Daredevil By Ed Brubaker And Michael Lark - Book 2
What it’s about: When Brian Michael Bendis ended his milestone tenure as Daredevil writer, fans were left with a pitt in their stomach wondering if the next writer could even come close to matching his brilliance. Thankfully, that next writer was Ed Brubaker, and while he didn't surpass Bendis' work, he came about as close as anyone could ever hope to.
Kicking off with a genuinely touching issue revolving around Matt Murdock, a.k.a. Daredevil, and his new wife, Milla Donovan, this book collects the second half of Brubaker's run on the title. The first half of this book, titled "For the Devil, his due" is filled with great drama as Daredevil must defend Melvin Potter, aka The Gladiator, in court after he is accused of a murder that he denies he committed. This story then ties directly into the second half of the book, which happens to be Brubaker's best, titled "Without Fear."

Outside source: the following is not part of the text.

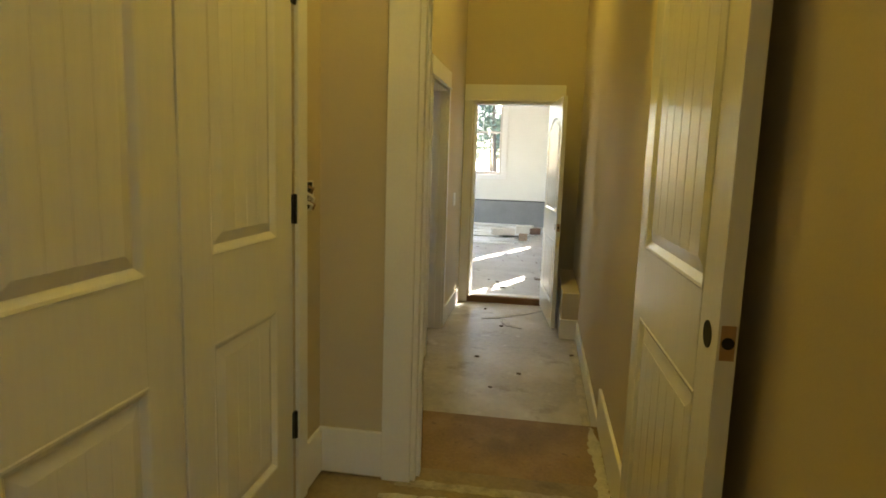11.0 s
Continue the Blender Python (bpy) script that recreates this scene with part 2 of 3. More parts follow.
setting("floor_by_closet", [((-3.28, -0.4, -0.3), (-0.45, 1.3, 0))], FLOOR_DIRT, "brown dirt-stained slab beside the closet", "floor")
setting("floor_landing", [((STEP, -0.3, -0.3), (-3.28, 1.3, 0.0))], FLOOR_BROWN, "brown stained floor landing above a step down", "floor")
setting("floor_hall", [((-7.12, -2.2, -0.3), (STEP, 1.3, LOW))], FLOOR_LOW, "bare dusty floor of the lower hall", "floor")
setting("floor_garage", [((-14.8, -6, -0.3), (-7.12, 1.3, -0.08))], FLOOR_GARAGE, "bare grey concrete slab with scuffs and sunlight", "floor")

wall("wall_window", (WX - 0.19, 3.26, 0), (WX, FY, 3.7), WALL, [(3.96, 5.86, 0.60, 2.45)], "greige painted dining room wall with a window")
wall("wall_dining_far", (WX - 0.19, FY, 0), (HL, FY + 0.14, 3.7), WALL, label="greige painted wall above white wainscot")
wall("wall_dining_return", (WX, 3.26 - 0.14, 0), (-3.53, 3.26, 3.7), WALL)
wall("wall_front", (-3.53, 1.3, 0), (-3.39, 3.26, 3.7), WALL, [(2.06, 2.99, 0.0, 2.38)], "greige painted entry wall beside the front door")
setting("wall_divider", [((DOORWALL, 1.125, 0), (-1.225, 1.485, 3.7)), ((DOORWALL, 1.06, 0), (-2.89, 1.125, 3.7))], WALL, "thick painted wall ending beside the hall", "wall")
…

In this story, Daredevil must confront Mr. Fear (think of him as Marvel's version of The Scarecrow) after a drug he administered to Milla causes her to pull off one of the most genuinely shocking acts in a comic that we have seen in years. We won't spoil it here, but this single act sets into motion one of the most tragic chapters in the life of The Man Without Fear as Brubaker further pushes him to his limits.
If you need any more proof that Daredevil is actually the Marvel Universe's most complex and interesting character, then check this book out. This isn't the type of bright and sunny superhero story that the company has put out in recent years. Brubaker's Daredevil is crime, noir, and tragedy all rolled up into a ball of red Spandex and shattered personalities.